*Task prompt*. Repeat the material verbatim and drop the pictures.

*Information provided*.

--- Begin ---

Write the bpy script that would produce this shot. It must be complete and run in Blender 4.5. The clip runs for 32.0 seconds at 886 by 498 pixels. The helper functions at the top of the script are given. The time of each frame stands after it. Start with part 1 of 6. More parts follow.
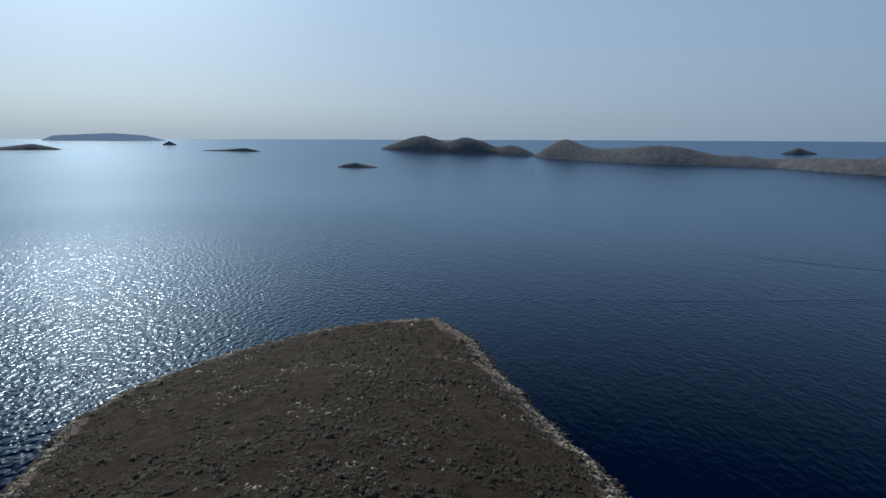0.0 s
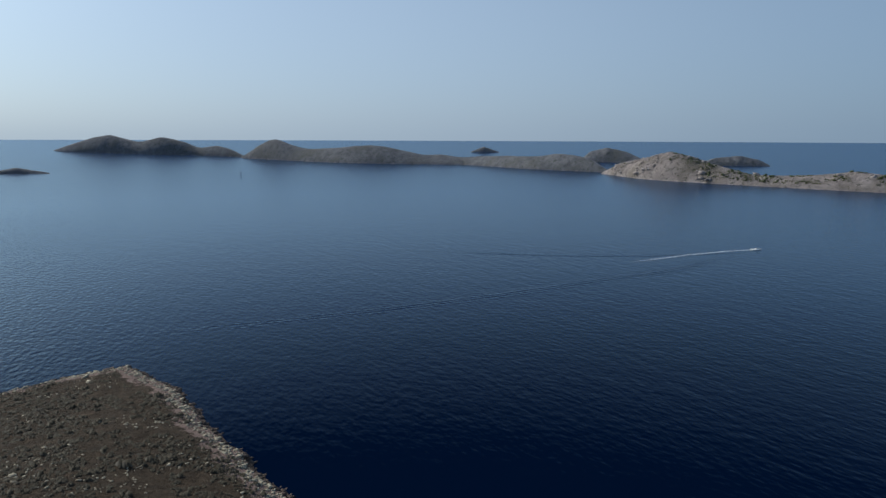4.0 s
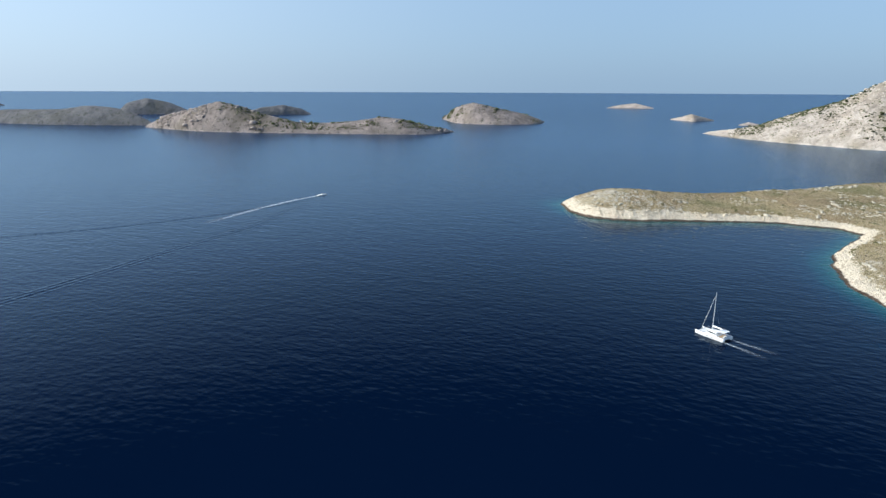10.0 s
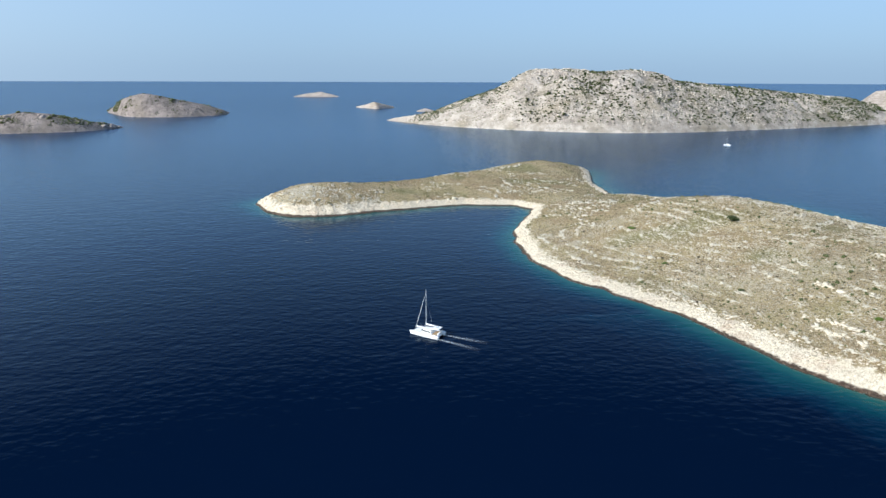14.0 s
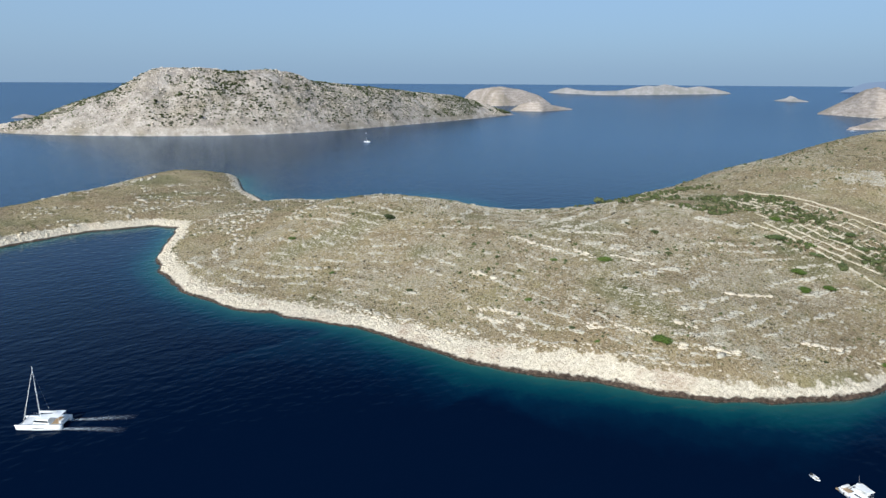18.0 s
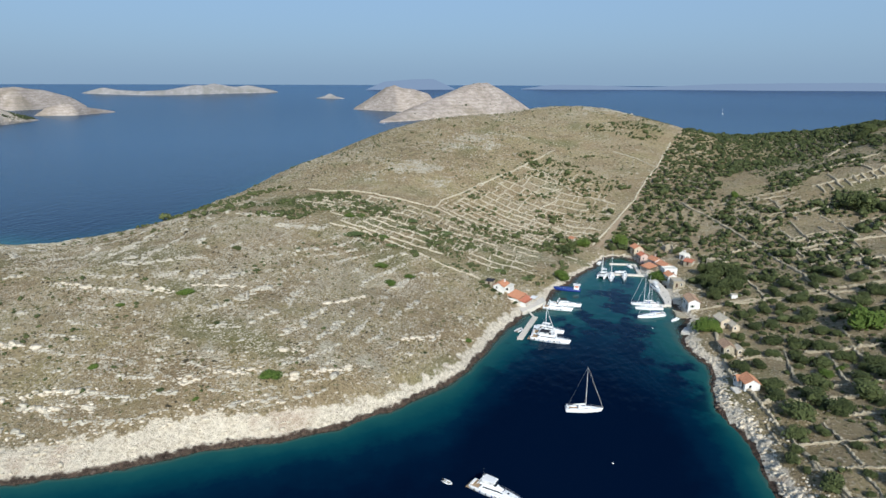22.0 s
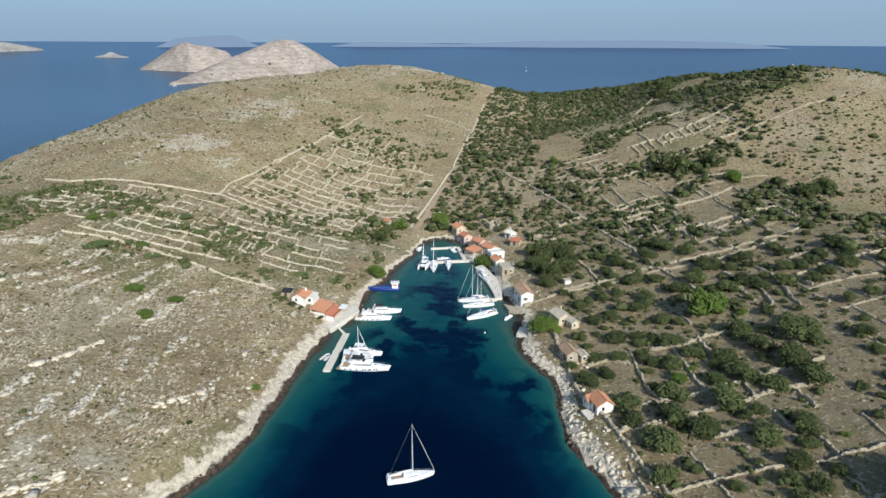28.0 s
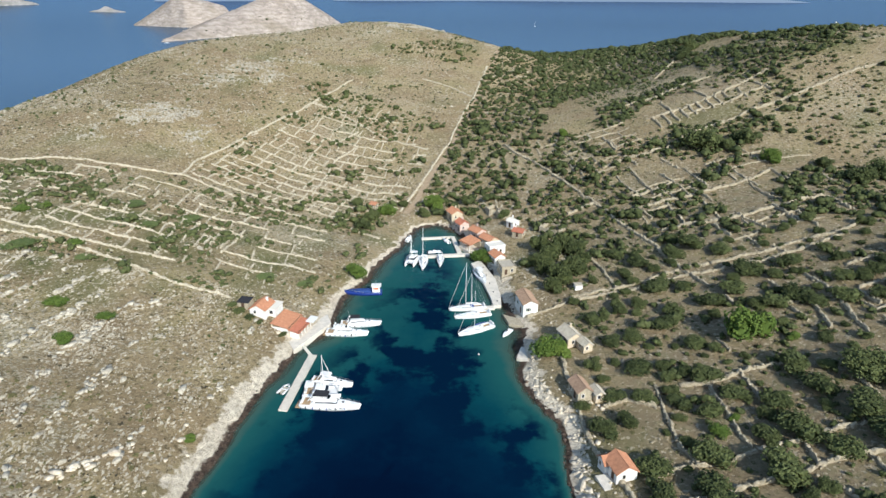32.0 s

--- End ---

*Answer to the problem*.
Write the bpy script that would produce this shot. It must be complete and run in Blender 4.5. The clip runs for 32.0 seconds at 886 by 498 pixels. The helper functions at the top of the script are given. The time of each frame stands after it. Start with part 1 of 6. More parts follow.
0.0 s
4.0 s
10.0 s
14.0 s
18.0 s
22.0 s
28.0 s
32.0 s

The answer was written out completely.